(Records with scene code)
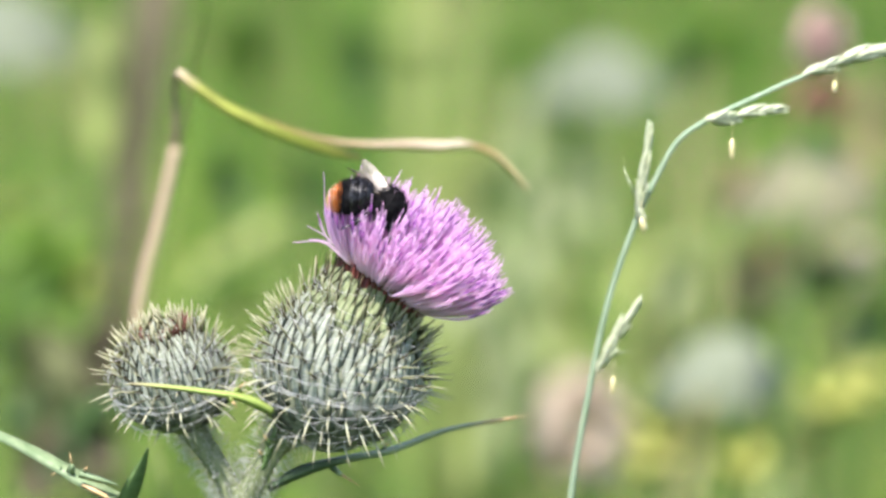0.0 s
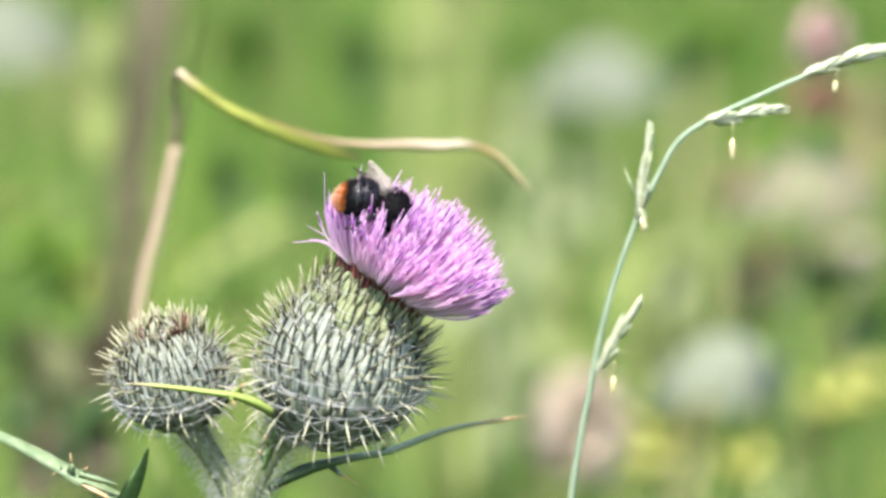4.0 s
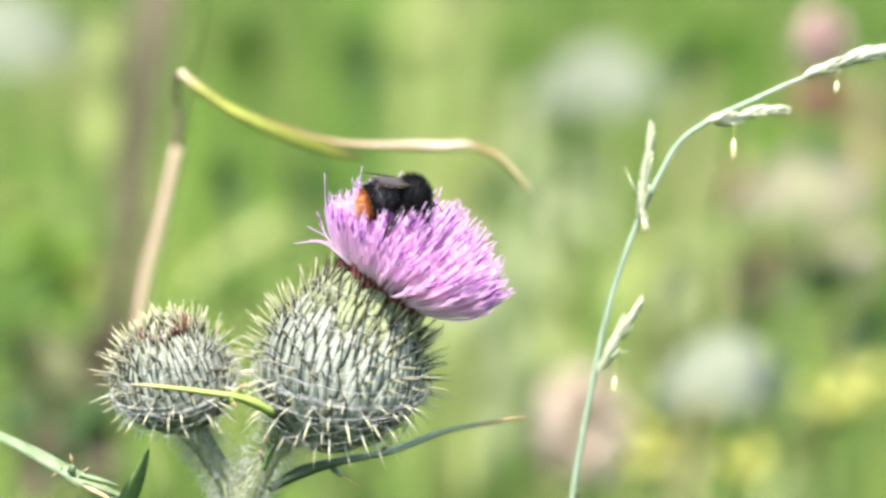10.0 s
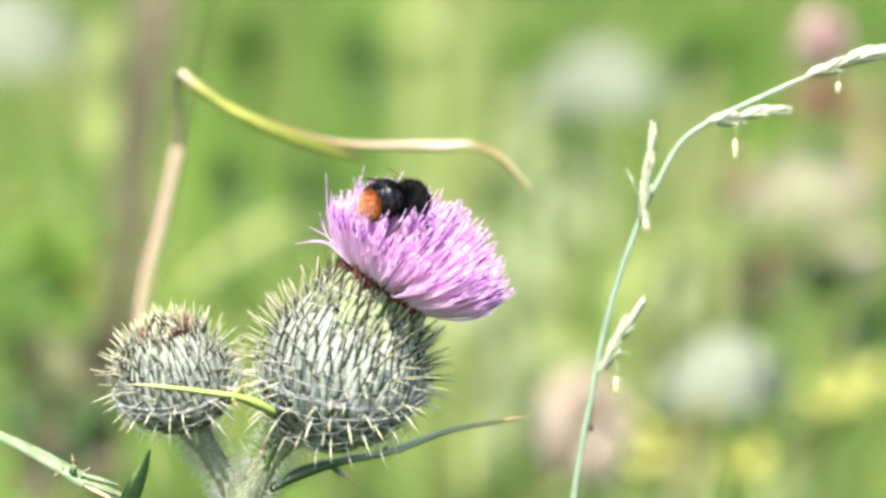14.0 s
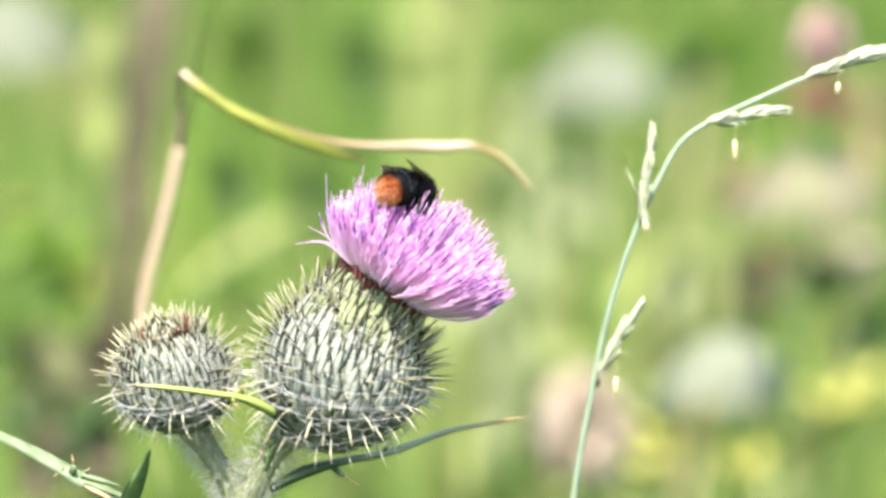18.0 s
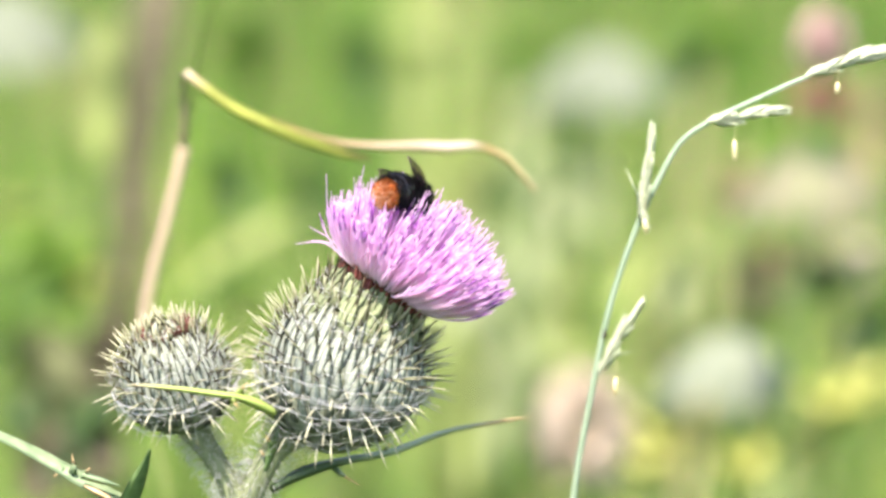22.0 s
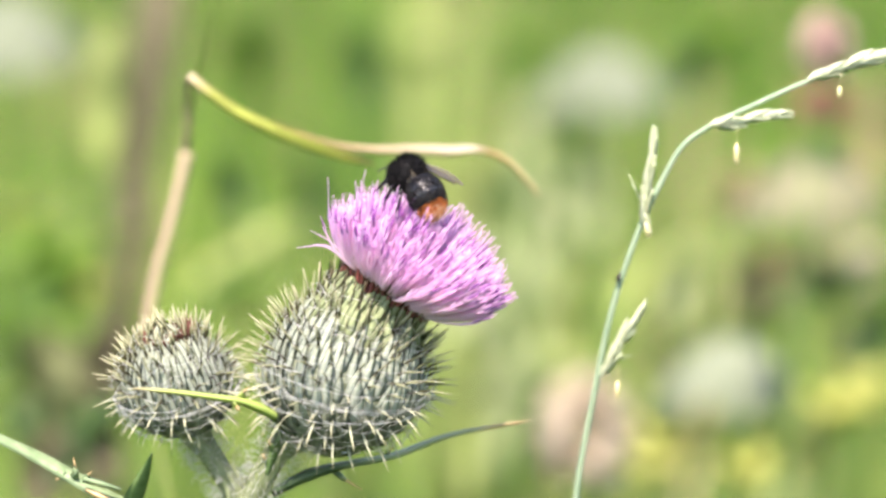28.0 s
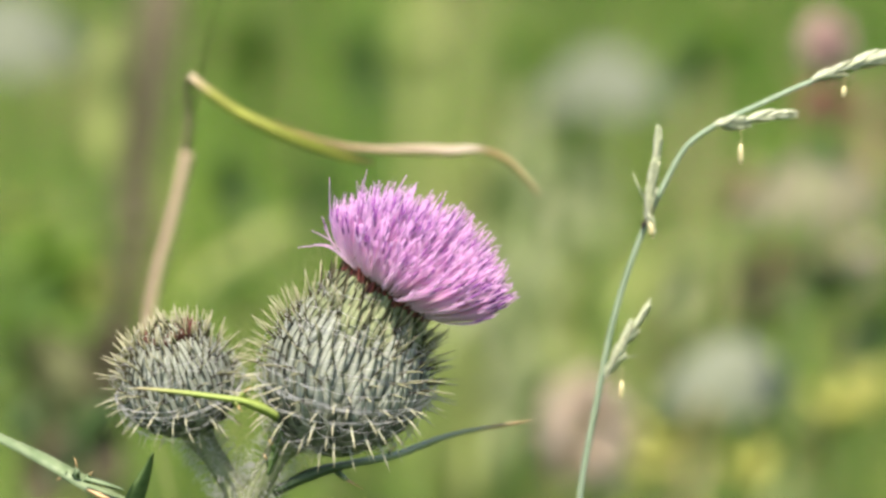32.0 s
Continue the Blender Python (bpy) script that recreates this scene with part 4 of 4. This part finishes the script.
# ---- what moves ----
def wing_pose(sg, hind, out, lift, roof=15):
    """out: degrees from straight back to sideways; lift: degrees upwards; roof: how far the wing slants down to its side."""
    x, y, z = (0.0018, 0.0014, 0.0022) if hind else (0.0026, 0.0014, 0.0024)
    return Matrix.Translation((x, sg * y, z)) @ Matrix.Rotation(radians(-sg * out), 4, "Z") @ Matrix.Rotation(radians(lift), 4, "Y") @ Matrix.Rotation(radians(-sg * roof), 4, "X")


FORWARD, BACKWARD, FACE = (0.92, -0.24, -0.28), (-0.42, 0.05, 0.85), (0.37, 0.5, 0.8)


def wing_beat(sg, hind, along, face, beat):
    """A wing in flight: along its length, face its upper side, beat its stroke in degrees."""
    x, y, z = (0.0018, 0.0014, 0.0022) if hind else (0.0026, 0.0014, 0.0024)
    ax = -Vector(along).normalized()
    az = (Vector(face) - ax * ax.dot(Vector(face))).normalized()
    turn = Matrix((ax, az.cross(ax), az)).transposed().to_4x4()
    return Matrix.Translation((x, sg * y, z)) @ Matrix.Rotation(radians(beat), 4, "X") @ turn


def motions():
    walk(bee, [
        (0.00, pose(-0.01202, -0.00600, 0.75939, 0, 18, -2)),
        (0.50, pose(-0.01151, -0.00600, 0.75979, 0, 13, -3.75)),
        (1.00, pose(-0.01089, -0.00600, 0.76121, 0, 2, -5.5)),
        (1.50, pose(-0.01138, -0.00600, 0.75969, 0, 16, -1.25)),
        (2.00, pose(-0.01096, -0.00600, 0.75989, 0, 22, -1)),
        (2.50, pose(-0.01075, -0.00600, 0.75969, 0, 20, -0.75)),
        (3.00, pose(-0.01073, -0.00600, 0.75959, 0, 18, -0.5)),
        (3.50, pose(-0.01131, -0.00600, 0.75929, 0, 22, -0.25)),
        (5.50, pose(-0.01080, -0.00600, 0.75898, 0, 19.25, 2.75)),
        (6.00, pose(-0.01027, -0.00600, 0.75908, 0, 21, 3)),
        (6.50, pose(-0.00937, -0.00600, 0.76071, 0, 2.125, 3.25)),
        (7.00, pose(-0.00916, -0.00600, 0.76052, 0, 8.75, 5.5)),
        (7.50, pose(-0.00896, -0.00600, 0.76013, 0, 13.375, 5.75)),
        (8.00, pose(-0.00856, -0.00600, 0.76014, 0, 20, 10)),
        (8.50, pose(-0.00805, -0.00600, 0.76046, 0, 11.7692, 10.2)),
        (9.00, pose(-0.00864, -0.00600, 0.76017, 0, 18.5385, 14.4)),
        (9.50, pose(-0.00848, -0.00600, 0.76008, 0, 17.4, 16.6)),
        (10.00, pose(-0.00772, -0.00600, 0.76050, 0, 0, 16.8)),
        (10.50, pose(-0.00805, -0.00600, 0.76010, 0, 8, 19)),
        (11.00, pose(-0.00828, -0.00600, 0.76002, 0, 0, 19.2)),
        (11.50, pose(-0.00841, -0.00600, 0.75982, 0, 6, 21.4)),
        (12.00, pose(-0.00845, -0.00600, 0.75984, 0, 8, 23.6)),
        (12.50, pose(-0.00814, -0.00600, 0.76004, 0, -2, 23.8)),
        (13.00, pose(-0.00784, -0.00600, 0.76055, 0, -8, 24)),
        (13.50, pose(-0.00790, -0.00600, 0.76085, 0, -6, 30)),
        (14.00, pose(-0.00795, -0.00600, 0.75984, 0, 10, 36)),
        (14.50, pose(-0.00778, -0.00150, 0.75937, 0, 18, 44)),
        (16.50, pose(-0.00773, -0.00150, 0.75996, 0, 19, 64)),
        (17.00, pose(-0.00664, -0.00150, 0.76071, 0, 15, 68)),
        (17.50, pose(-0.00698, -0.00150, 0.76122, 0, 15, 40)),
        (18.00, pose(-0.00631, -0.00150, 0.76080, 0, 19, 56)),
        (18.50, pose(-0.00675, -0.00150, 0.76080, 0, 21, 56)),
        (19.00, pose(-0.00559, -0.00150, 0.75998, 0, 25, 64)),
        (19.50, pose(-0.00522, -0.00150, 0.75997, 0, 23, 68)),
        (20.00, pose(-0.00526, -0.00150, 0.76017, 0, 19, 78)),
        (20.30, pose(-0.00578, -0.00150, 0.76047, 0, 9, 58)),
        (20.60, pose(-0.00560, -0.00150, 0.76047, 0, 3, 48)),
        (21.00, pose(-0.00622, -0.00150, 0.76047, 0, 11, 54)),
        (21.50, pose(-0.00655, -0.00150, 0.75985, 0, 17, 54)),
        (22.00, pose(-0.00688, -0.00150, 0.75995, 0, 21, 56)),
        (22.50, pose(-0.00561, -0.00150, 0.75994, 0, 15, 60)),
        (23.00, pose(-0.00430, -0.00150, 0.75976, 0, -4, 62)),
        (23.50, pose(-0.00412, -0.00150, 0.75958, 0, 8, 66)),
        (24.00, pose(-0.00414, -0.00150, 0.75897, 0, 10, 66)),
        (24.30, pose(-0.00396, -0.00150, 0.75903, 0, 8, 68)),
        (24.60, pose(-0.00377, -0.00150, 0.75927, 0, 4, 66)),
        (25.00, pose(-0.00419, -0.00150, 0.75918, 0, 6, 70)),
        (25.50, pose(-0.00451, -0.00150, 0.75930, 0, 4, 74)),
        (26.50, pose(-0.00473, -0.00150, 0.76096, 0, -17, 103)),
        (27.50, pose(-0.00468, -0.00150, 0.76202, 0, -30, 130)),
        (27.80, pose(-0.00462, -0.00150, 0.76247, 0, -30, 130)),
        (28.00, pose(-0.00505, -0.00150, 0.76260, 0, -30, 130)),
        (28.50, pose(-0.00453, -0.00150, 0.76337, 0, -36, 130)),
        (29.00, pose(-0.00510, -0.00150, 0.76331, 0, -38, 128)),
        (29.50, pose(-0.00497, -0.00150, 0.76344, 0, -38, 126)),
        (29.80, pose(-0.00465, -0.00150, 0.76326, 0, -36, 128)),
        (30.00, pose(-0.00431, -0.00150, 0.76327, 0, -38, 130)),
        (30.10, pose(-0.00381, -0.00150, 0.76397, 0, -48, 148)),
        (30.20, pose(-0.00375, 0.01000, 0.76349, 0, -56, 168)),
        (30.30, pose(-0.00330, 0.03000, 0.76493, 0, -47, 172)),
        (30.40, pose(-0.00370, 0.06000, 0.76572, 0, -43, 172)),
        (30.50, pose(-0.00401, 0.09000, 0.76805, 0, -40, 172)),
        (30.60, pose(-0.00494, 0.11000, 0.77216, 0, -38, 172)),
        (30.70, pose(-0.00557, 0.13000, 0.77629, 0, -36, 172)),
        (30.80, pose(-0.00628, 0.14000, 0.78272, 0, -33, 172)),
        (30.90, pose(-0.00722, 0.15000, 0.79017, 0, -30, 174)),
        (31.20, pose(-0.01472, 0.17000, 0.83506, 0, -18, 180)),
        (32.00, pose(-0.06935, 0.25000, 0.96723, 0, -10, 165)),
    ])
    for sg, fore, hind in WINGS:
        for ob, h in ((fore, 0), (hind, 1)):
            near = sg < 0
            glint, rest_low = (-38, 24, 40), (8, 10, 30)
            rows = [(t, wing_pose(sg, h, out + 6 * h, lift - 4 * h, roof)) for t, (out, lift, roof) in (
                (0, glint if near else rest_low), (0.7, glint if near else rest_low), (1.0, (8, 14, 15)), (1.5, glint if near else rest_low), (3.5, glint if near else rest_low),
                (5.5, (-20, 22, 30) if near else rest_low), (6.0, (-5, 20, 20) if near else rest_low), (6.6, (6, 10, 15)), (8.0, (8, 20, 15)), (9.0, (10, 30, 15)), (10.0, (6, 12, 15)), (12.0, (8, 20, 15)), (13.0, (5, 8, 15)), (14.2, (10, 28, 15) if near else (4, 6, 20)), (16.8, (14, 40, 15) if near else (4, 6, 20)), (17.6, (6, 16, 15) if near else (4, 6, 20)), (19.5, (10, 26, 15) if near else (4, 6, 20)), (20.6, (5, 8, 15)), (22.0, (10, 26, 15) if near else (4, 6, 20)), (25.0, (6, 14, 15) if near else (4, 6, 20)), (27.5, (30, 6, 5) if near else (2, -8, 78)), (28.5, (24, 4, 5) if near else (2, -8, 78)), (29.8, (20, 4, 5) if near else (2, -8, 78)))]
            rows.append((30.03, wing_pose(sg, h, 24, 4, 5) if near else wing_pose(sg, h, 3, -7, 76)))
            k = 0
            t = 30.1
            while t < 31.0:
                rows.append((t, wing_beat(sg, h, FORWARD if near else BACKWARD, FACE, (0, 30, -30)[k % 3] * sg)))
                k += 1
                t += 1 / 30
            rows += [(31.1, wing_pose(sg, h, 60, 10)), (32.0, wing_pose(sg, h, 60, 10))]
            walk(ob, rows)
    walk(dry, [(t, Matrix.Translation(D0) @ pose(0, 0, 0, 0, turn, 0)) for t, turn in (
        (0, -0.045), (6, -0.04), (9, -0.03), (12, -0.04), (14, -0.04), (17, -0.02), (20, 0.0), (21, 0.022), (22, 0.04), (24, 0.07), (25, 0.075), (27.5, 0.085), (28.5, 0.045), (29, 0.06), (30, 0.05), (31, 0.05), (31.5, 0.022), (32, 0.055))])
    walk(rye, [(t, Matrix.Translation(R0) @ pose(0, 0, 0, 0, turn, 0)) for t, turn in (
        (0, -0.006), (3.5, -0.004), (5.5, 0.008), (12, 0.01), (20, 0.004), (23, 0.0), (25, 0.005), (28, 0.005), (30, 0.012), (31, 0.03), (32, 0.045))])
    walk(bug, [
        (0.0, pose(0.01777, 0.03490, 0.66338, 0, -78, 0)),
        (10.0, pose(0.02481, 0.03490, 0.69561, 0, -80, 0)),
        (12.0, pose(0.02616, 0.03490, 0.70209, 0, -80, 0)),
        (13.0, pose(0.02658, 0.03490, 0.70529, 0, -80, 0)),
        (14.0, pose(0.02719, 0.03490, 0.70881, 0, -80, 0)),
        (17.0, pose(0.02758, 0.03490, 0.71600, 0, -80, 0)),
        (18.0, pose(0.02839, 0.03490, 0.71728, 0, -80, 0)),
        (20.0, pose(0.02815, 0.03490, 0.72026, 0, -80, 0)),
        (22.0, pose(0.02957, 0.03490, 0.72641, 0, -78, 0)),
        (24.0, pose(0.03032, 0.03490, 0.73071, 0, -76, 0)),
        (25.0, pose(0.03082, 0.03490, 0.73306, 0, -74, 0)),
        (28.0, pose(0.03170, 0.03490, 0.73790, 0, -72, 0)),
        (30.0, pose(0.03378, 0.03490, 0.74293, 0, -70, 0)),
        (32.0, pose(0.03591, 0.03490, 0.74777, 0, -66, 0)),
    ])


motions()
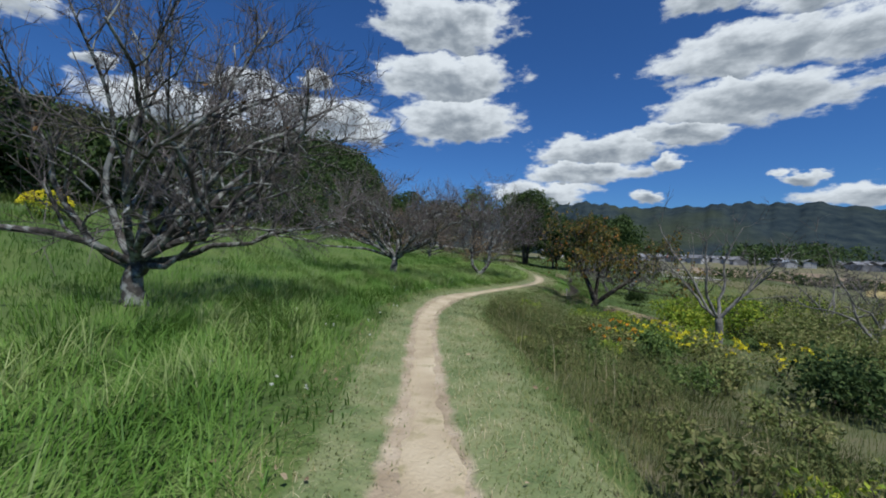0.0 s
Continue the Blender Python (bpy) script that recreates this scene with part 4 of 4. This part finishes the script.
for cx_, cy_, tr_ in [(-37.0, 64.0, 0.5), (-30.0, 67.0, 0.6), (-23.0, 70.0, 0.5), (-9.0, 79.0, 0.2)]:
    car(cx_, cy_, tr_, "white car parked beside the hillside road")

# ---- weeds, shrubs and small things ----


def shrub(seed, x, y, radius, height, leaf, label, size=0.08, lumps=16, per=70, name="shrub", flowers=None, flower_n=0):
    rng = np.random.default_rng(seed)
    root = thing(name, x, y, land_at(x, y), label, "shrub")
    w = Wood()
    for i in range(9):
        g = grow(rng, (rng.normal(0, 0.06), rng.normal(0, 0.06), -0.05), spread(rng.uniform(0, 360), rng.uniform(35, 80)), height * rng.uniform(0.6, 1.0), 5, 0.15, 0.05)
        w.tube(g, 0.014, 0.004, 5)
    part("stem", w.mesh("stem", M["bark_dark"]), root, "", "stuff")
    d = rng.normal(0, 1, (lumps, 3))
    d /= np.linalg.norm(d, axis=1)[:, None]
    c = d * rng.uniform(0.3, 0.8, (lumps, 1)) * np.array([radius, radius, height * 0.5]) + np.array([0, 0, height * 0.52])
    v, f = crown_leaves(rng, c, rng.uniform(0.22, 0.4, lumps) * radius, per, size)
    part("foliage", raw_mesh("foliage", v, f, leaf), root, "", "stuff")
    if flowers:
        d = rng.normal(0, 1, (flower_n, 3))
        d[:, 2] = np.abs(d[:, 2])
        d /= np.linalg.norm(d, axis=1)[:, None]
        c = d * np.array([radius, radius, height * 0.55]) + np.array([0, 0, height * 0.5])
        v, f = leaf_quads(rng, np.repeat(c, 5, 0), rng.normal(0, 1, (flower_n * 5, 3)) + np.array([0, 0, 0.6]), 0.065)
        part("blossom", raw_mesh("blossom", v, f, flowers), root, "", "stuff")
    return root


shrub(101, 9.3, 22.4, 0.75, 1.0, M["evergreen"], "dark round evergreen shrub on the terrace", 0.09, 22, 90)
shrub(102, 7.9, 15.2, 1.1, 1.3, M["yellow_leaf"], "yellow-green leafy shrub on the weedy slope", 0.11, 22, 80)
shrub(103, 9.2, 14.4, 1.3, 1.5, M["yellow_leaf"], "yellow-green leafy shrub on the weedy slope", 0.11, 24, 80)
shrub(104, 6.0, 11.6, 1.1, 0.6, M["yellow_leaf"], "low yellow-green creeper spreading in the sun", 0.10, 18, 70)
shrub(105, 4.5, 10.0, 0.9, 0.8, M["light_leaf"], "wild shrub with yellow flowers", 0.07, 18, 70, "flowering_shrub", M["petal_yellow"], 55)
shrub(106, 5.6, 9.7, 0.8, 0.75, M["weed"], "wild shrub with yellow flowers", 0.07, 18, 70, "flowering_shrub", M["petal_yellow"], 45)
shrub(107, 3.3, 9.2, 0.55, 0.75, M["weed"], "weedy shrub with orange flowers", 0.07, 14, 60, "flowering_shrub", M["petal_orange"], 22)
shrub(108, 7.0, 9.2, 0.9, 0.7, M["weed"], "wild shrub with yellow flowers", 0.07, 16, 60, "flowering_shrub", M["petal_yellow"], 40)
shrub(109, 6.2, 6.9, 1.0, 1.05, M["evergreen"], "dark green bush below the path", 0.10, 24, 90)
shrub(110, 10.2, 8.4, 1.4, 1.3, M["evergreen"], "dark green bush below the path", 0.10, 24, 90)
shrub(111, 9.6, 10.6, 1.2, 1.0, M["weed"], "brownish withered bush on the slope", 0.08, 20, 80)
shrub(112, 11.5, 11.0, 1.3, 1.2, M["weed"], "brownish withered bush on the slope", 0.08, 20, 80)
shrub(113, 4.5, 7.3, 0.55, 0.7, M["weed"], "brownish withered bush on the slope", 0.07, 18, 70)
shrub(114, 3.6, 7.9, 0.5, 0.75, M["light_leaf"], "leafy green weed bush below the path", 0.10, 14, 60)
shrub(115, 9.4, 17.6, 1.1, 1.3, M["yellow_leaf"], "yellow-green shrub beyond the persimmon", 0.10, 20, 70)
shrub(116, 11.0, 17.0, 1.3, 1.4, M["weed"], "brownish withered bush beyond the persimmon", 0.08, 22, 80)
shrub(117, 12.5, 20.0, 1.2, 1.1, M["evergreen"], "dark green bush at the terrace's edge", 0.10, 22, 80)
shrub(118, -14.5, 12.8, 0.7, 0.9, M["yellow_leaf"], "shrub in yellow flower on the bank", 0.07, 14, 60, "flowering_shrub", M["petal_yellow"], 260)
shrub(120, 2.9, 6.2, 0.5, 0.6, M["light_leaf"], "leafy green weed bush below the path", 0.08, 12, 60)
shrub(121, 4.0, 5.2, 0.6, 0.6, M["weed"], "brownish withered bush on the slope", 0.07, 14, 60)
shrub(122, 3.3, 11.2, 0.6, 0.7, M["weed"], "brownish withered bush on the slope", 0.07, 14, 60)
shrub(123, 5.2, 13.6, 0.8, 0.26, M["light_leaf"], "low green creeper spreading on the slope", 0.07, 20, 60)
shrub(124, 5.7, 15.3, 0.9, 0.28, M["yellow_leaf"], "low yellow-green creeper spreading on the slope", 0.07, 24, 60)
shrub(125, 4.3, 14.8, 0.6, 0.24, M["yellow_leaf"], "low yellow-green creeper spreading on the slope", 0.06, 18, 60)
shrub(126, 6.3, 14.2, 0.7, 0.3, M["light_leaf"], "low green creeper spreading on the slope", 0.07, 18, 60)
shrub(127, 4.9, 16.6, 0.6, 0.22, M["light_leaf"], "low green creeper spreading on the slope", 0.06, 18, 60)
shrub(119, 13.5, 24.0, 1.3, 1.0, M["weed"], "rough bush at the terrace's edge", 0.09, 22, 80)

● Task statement
Start at the top of the entries and repeat each line exactly, ending at the line that contains "FORWARD, BACKWARD, FACE". Pictures are not part of the copy.

● The output
0.0 s
4.0 s
10.0 s
14.0 s
18.0 s
22.0 s
28.0 s
32.0 s
Continue the Blender Python (bpy) script that recreates this scene with part 4 of 4. This part finishes the script.
# ---- what moves ----
def wing_pose(sg, hind, out, lift, roof=15):
    """out: degrees from straight back to sideways; lift: degrees upwards; roof: how far the wing slants down to its side."""
    x, y, z = (0.0018, 0.0014, 0.0022) if hind else (0.0026, 0.0014, 0.0024)
    return Matrix.Translation((x, sg * y, z)) @ Matrix.Rotation(radians(-sg * out), 4, "Z") @ Matrix.Rotation(radians(lift), 4, "Y") @ Matrix.Rotation(radians(-sg * roof), 4, "X")


FORWARD, BACKWARD, FACE = (0.92, -0.24, -0.28), (-0.42, 0.05, 0.85), (0.37, 0.5, 0.8)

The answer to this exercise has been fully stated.